▶

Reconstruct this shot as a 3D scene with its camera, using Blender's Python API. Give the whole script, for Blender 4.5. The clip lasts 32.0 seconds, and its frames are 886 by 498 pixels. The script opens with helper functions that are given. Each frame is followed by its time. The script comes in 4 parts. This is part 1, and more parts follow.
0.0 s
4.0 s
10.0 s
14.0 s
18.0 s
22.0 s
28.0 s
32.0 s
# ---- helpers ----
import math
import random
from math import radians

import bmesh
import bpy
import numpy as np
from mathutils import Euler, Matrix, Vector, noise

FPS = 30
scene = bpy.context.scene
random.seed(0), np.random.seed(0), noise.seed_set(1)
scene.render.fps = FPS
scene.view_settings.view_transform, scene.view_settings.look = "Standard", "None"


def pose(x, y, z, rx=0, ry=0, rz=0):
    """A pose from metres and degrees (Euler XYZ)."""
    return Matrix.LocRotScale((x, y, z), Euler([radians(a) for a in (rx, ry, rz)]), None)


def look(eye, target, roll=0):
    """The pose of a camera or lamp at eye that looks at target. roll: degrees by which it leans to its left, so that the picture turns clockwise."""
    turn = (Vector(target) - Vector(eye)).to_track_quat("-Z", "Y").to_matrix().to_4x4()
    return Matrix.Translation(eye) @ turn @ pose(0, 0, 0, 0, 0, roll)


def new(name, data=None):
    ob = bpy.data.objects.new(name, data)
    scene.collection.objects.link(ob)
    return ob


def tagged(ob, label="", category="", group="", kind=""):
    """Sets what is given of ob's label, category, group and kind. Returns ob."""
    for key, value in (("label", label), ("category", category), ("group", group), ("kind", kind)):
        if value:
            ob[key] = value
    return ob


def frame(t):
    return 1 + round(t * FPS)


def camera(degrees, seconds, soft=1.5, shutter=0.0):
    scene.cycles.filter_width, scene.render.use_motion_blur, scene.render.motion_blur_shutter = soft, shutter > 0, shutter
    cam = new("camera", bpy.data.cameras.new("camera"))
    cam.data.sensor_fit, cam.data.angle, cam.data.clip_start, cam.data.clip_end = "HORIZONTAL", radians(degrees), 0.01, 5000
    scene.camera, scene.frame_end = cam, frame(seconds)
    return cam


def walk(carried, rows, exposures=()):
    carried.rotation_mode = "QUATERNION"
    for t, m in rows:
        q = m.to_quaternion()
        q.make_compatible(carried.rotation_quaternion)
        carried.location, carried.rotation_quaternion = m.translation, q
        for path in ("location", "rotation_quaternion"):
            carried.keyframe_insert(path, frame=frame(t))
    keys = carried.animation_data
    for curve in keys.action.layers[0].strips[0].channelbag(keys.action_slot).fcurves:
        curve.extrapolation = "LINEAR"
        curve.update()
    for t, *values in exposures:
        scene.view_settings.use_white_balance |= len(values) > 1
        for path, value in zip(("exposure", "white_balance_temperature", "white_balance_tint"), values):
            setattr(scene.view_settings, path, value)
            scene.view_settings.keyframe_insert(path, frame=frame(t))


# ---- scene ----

◀

Aim: Exactly and only the lines from the line that contains "radians(degrees), 0.01, 5000" through the line that contains "scene.view_settings.keyframe_insert(path, frame=frame(t))" are to be repeated as they stand.

Final result:
    cam.data.sensor_fit, cam.data.angle, cam.data.clip_start, cam.data.clip_end = "HORIZONTAL", radians(degrees), 0.01, 5000
    scene.camera, scene.frame_end = cam, frame(seconds)
    return cam


def walk(carried, rows, exposures=()):
    carried.rotation_mode = "QUATERNION"
    for t, m in rows:
        q = m.to_quaternion()
        q.make_compatible(carried.rotation_quaternion)
        carried.location, carried.rotation_quaternion = m.translation, q
        for path in ("location", "rotation_quaternion"):
            carried.keyframe_insert(path, frame=frame(t))
    keys = carried.animation_data
    for curve in keys.action.layers[0].strips[0].channelbag(keys.action_slot).fcurves:
        curve.extrapolation = "LINEAR"
        curve.update()
    for t, *values in exposures:
        scene.view_settings.use_white_balance |= len(values) > 1
        for path, value in zip(("exposure", "white_balance_temperature", "white_balance_tint"), values):
            setattr(scene.view_settings, path, value)
            scene.view_settings.keyframe_insert(path, frame=frame(t))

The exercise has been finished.